Da fällt mir die Frage ein, die mir anfangs Sommer von den Medien gestellt wurde: «Was können Uzwilerinnen und Uzwiler in den Ferien in der Gemeinde unternehmen?». Der Gemeindepräsident als Ideenlieferant? Nein! Die Gemeinde muss nicht alles franko Haustür liefern. Die nebensächliche Begegnung mit den drei Mädchen bestärkt mich in der Antwort: «Es sich so richtig ausgiebig langweilig werden lassen – so lange, bis man merkt, dass man eben selbst auf Entdeckungsreise gehen muss.» Kinder können das, selbst im Bambolo. Und Sie?

Kampf der Dose

Was haben SBB-Wagen, Ferienwohnungen, Sitzungszimmer, SAC-Hütten und eine Werkstatt gemeinsam? Es wird gekämpft. Um einen Platz. Um einen Platz in der Steckdose. Kaum ist man irgendwo angekommen, ist die erste Handlung «einstecken». Egal was. Irgend etwas muss aufgeladen werden. Smartphone, Notebook, elektrische Zahnbürste, Bohrmaschine. Und wehe, der Platz ist besetzt. Dann wird gesucht und geflucht als ginge es um Leben und Tod. Ohne GPS keine Biketour. Ohne Smartphone keine Mails. Ohne Mundhygiene kein Kuss. Ohne Bohrmaschine kein Job.

Der Kampf um die Steckdose hat sich verschärft. Positiv daran: Der Mensch hat schnell gelernt, wie wichtig volle Batterien sind.

Schöne Ferien!

PS: Doppelstecker nicht vergessen

Helvetia

Ein aufregendes Erlebnis, so eine Geburt. Erprobter Vorgang mit hohem emotionalen Potenzial. Und viel Grund zum Feiern. Was fürs königliche Baby Georg gilt, trifft auch für die Schweiz zu – schliesslich ist bald 1. August.

Monarchie und Demokratie brauchen Geburtstage. Weil beide ins Sommerloch fallen, füllt das Zeitungsspalten.

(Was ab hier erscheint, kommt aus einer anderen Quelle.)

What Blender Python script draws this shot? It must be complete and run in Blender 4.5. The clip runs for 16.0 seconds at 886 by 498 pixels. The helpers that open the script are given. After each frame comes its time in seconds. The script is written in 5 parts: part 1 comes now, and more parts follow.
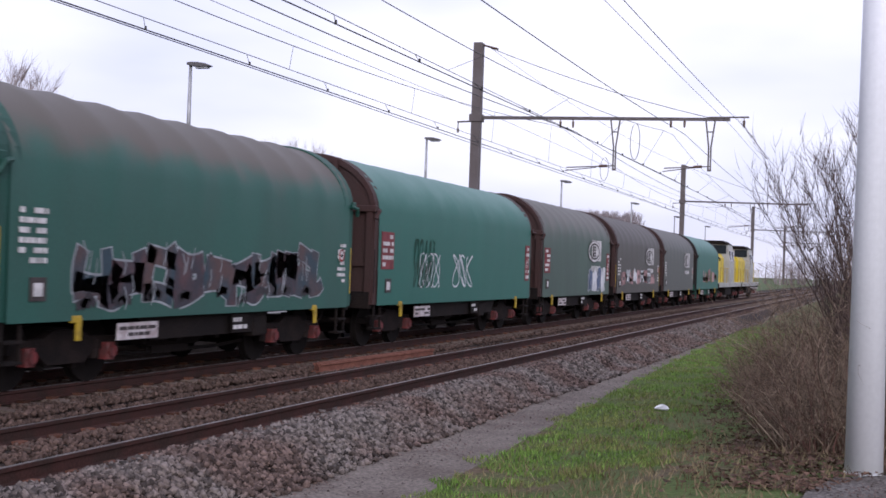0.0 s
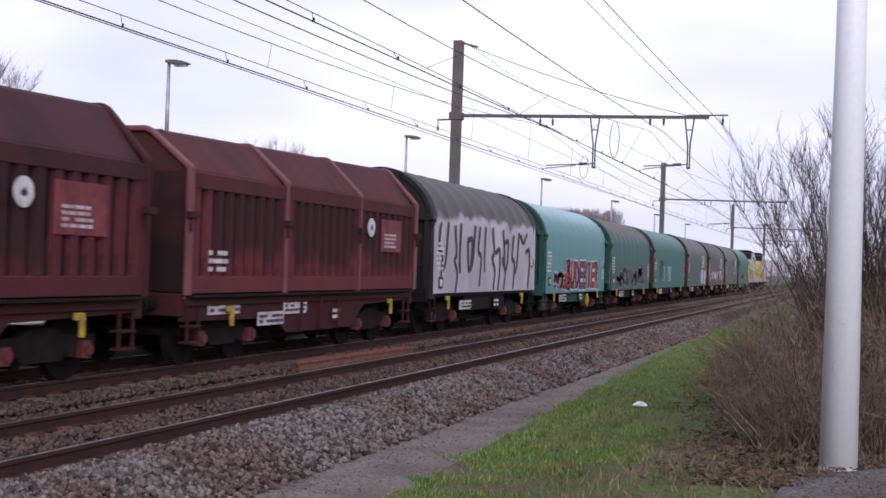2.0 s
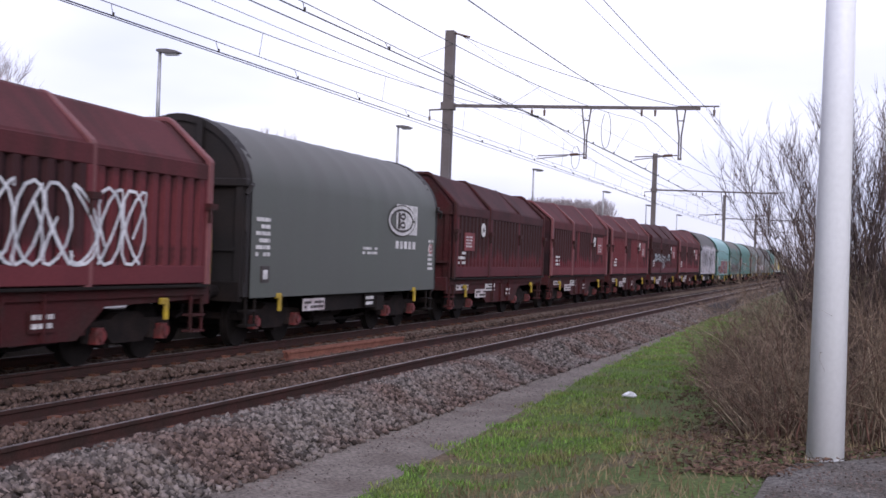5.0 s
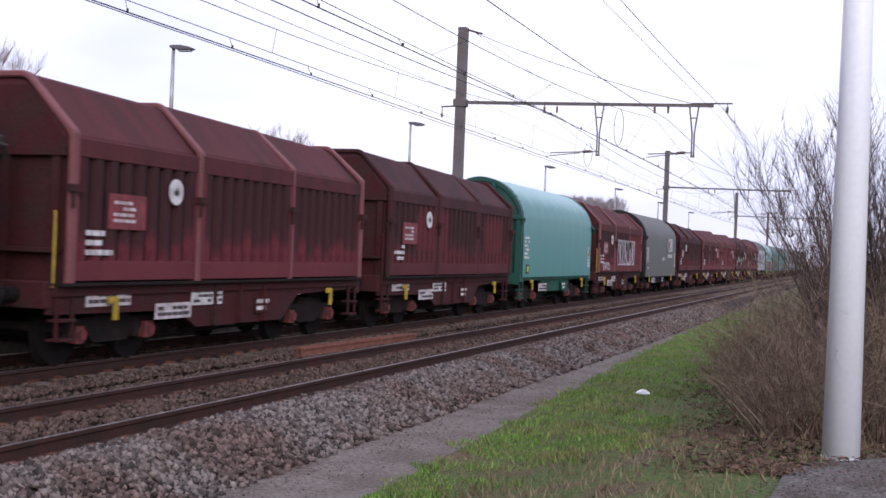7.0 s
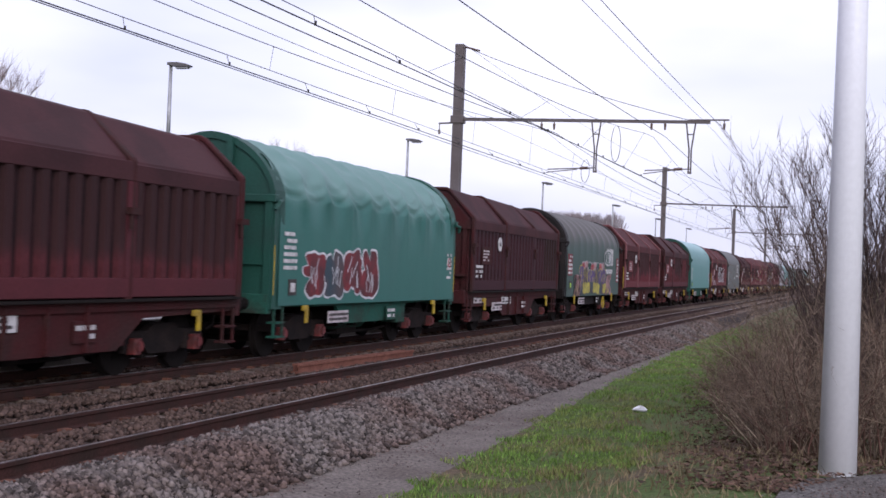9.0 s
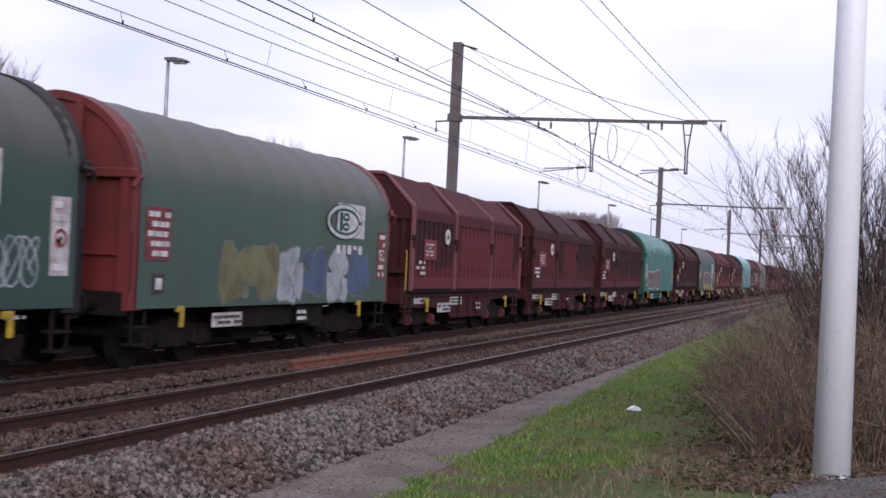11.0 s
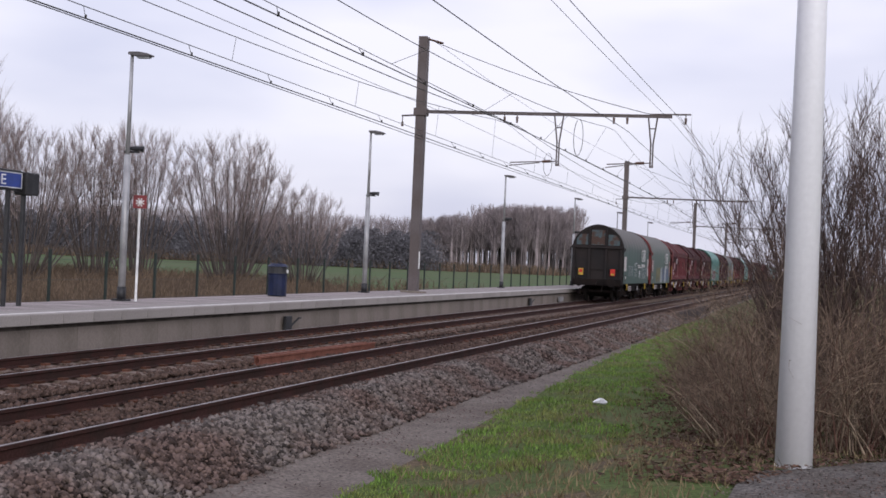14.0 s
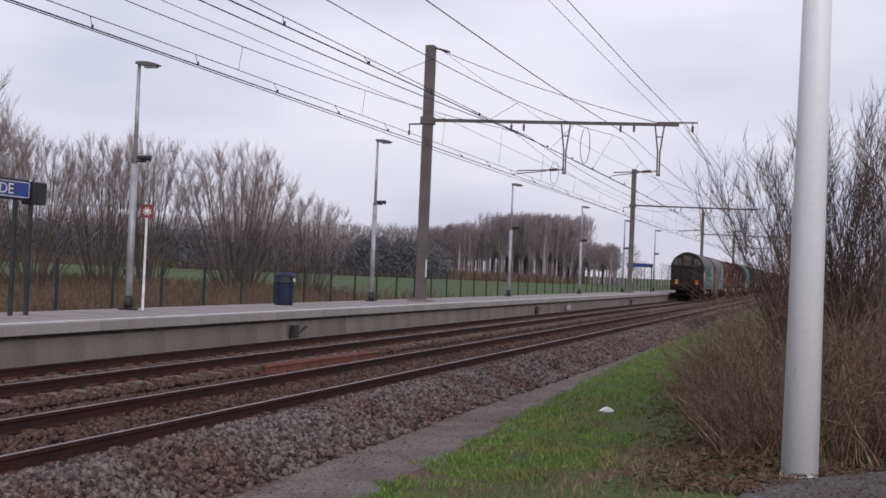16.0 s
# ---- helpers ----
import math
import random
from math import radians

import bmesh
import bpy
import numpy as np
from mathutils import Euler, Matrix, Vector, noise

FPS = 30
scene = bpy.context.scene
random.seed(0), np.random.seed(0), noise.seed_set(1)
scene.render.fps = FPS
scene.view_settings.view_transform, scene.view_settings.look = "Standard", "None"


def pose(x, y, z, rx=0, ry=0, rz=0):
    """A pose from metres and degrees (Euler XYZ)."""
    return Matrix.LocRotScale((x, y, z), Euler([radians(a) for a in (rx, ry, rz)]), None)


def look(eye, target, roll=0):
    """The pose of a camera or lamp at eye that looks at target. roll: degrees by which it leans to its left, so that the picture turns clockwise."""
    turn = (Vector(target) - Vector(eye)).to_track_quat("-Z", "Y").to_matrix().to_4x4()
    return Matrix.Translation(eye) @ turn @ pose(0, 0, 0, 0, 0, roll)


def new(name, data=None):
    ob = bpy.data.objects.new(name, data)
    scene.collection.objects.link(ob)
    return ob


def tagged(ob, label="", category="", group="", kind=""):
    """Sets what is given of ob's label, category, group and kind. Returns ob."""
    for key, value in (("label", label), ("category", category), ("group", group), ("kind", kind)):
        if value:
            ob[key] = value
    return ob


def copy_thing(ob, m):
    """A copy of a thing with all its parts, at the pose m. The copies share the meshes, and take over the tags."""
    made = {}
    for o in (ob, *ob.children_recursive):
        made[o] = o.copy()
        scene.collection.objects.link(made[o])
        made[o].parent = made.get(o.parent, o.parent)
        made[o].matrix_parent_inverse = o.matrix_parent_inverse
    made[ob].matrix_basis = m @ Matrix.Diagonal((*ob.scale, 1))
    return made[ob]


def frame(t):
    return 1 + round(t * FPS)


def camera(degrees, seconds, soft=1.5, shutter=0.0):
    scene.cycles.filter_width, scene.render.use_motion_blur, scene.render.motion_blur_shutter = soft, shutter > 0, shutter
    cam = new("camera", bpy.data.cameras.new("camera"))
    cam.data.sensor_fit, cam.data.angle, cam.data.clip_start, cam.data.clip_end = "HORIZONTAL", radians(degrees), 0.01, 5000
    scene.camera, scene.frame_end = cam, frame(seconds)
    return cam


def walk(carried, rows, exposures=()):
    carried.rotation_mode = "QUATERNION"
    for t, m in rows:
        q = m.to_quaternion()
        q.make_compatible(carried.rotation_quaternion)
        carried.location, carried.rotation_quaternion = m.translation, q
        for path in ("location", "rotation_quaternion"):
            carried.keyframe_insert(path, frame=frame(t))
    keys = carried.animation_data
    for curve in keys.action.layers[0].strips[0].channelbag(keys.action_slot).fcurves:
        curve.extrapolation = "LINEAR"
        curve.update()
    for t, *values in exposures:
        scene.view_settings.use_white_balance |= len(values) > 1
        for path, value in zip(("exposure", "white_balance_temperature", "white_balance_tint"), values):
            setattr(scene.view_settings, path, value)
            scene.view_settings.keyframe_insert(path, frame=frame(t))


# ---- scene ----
import collections

cam = camera(38.49, 16.0, soft=1.6, shutter=0.12)
PATH = [  # seconds, x, y, z, yaw, pitch, roll
    (0, -0.076, 0.005, 1.839, 18.889, 0.713, -2.049),
    (0.5, -0.059, 0.006, 1.838, 18.428, 0.782, -1.803),
    (1, -0.052, -0.017, 1.838, 17.972, 0.848, -2.215),
    (1.5, -0.042, -0.010, 1.834, 17.989, 0.737, -2.015),
    (2, -0.032, 0.008, 1.835, 18.042, 0.658, -1.949),
    (2.5, -0.033, 0.003, 1.832, 18.152, 0.584, -1.980),
    (3, -0.028, -0.018, 1.834, 17.995, 0.450, -1.896),
    (3.5, 0.029, -0.031, 1.835, 17.825, 0.305, -1.874),
    (6, -0.039, 0.006, 1.837, 17.766, 0.181, -2.355),
    (6.5, -0.049, -0.013, 1.837, 17.983, 0.129, -2.602),
    (7, -0.041, -0.001, 1.836, 18.179, 0.060, -2.280),
    (7.5, -0.041, 0.001, 1.843, 18.415, 0.123, -2.139),
    (8, -0.032, -0.005, 1.844, 18.425, 0.483, -2.074),
    (8.5, -0.012, -0.023, 1.838, 18.262, 0.689, -1.708),
    (9, -0.021, -0.003, 1.837, 18.088, 0.809, -2.214),
    (11.5, -0.034, -0.004, 1.840, 17.862, 0.719, -2.797),
    (12, -0.014, -0.016, 1.829, 17.585, 0.426, -2.565),
    (12.5, -0.012, -0.015, 1.838, 17.186, 0.238, -2.798),
    (13, -0.003, -0.011, 1.832, 16.887, 0.338, -2.731),
    (13.5, -0.019, -0.017, 1.841, 16.572, 0.460, -2.733),
    (14, -0.006, -0.022, 1.839, 16.398, 0.534, -2.512),
    (14.5, 0.004, -0.009, 1.836, 16.348, 0.601, -2.388),
    (15, 0.008, -0.026, 1.840, 16.374, 0.648, -2.517),
    (15.5, 0.026, -0.021, 1.852, 16.512, 0.758, -2.371),
    (16, 0.021, -0.020, 1.848, 16.745, 0.893, -2.438),
]
walk(cam, [(t, pose(x, y, z, 90 + p, r, a)) for t, x, y, z, a, p, r in PATH],
     [(t, e, k, 16 if t < 12.9 else 12) for t, e, k in ((0.0, 0.38, 6000), (1.5, 0.34, 6000), (2.5, 0.38, 6000), (3.5, 0.48, 6000), (6.0, 0.48, 6000), (7.5, 0.54, 6000), (8.5, 0.41, 6000), (11.5, 0.33, 6100), (12.5, 0.38, 6200), (14.0, 0.16, 6300), (15.0, 0.02, 6350), (16.0, -0.02, 6350))])

# world: bright overcast
world = bpy.data.worlds.new("world")
scene.world = world
world.use_nodes = True
wn, wl = world.node_tree.nodes, world.node_tree.links
wn.clear()
sky = wn.new("ShaderNodeTexSky")
sky.sky_type, sky.sun_disc = "NISHITA", False
sky.sun_elevation, sky.sun_rotation = radians(19), radians(148)
sky_dim = wn.new("ShaderNodeVectorMath")
sky_dim.operation = "SCALE"
sky_dim.inputs["Scale"].default_value = 0.1
wl.new(sky.outputs[0], sky_dim.inputs[0])
wc = wn.new("ShaderNodeTexCoord")
wm = wn.new("ShaderNodeMapping")
wm.inputs["Scale"].default_value = (1.0, 1.0, 3.2)
wl.new(wc.outputs["Generated"], wm.inputs["Vector"])
wno = wn.new("ShaderNodeTexNoise")
wno.inputs["Scale"].default_value, wno.inputs["Detail"].default_value = 2.0, 4.5
wl.new(wm.outputs[0], wno.inputs["Vector"])
wr = wn.new("ShaderNodeValToRGB")
wr.color_ramp.elements[0].position, wr.color_ramp.elements[0].color = 0.34, (0.58, 0.59, 0.75, 1)
wr.color_ramp.elements[1].position, wr.color_ramp.elements[1].color = 0.62, (0.92, 0.89, 0.97, 1)
wl.new(wno.outputs[0], wr.inputs[0])
wx = wn.new("ShaderNodeMixRGB")
wx.inputs[0].default_value = 0.9
wl.new(sky_dim.outputs[0], wx.inputs[1])
wl.new(wr.outputs[0], wx.inputs[2])
wb = wn.new("ShaderNodeBackground")
wb.inputs["Strength"].default_value = 1.0
# an overcast sky is brighter overhead than near the horizon
ws = wn.new("ShaderNodeSeparateXYZ")
wl.new(wc.outputs["Generated"], ws.inputs[0])
wz = wn.new("ShaderNodeMapRange")
wz.inputs["From Max"].default_value, wz.inputs["To Min"].default_value, wz.inputs["To Max"].default_value = 0.9, 0.93, 1.24
wl.new(ws.outputs["Z"], wz.inputs["Value"])
wg = wn.new("ShaderNodeVectorMath")
wg.operation = "SCALE"
wl.new(wx.outputs[0], wg.inputs[0])
wl.new(wz.outputs[0], wg.inputs["Scale"])
wl.new(wg.outputs[0], wb.inputs["Color"])
wo = wn.new("ShaderNodeOutputWorld")
wl.new(wb.outputs[0], wo.inputs["Surface"])

sun_data = bpy.data.lights.new("sun", "SUN")
sun_data.energy, sun_data.angle, sun_data.color = 1.35, radians(30), (1.0, 0.96, 0.9)
sun = new("sun", sun_data)
sun.matrix_world = look((50, -60, 32), (0, 20, 0))

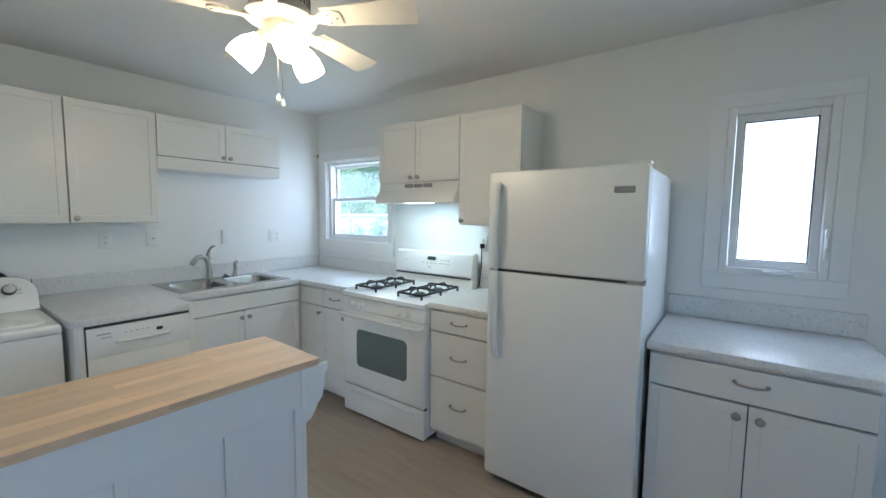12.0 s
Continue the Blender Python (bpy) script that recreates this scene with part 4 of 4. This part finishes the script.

Mit Betrachtungen über die königlichen Figuren und den steuerbefreiten Wirtschaftsfaktor Königreich. Mit Plädoyers für Einheit, Gerechtigkeit und Brüderlichkeit.

Wozu so ein Geburtstag sonst noch gut ist? Man kann die eigene Bereitschaft zur Toleranz testen. Man stelle sich vor: am Nationalfeiertag würden 3 Stunden die Glocken läuten wie für das königliche Baby. Umgekehrt sind 41 britische Bollerschüsse fürs Baby im Vergleich zur flächendeckenden Kraft des Schweizer Feuerwerks bescheiden. Als Ausgleich könnte man am 1. August auch wieder einmal die alte Nationalhymne singen, zu Ehren der Queen, Helvetia.

Nur der Chef

Im Auto mit einem selbständigen Unternehmer, 57. Die Freisprech-Anlage läutet, der Sohn, 28, am Telefon: «Du, Kurt will unbedingt wegen des Auftrags mit Dir reden. Ich habe alle Details mit ihm besprochen. Habe ihm auch angeboten, vorbei zu kommen und den Auftrag zu besprechen. Er will partout nicht. Er will Dich!» Zufällig werde ich Zeuge einer grossen Herausforderung unserer Zeit. Die Nachfolge-Regelung. Ein Thema, das vielen Unternehmern auf dem Magen liegt. Die Früchte der eigenen Arbeit weitergeben ist wohl etwas vom Schönsten. Und etwas vom Anspruchsvollsten. Der Unternehmer hat jahrelang jeden Franken, jede Minute und jeden Gedanken in sein Unternehmen investiert. Ist der Nachfolger reif? Kann er’s? Das wiederum kann dieser nur beweisen, wenn er auch ran darf. Noch ist die Geschäftsübergabe an die Jungmannschaft nicht erfolgt, der Patron muss noch, soll noch, darf noch.

Als Gemeindepräsident solche Gespräche mitbekommen, offenbart die Schwierigkeit: Es ist nicht einfach, dem Sohn Mut zu machen und gleichzeitig dann halt doch – im Sinn des Auftrags – mit Kurt zu reden. Einfacher wäre es, wenn der Auftraggeber, also Kurt, dem Sohn eine Chance gibt. Auf dass dieser seine Fehler selbst machen kann. Das bringt alle weiter. Denn es werden auch andere Fehler sein als die des Patrons.

PS: Gilt wohl auch für Mütter und Töchter.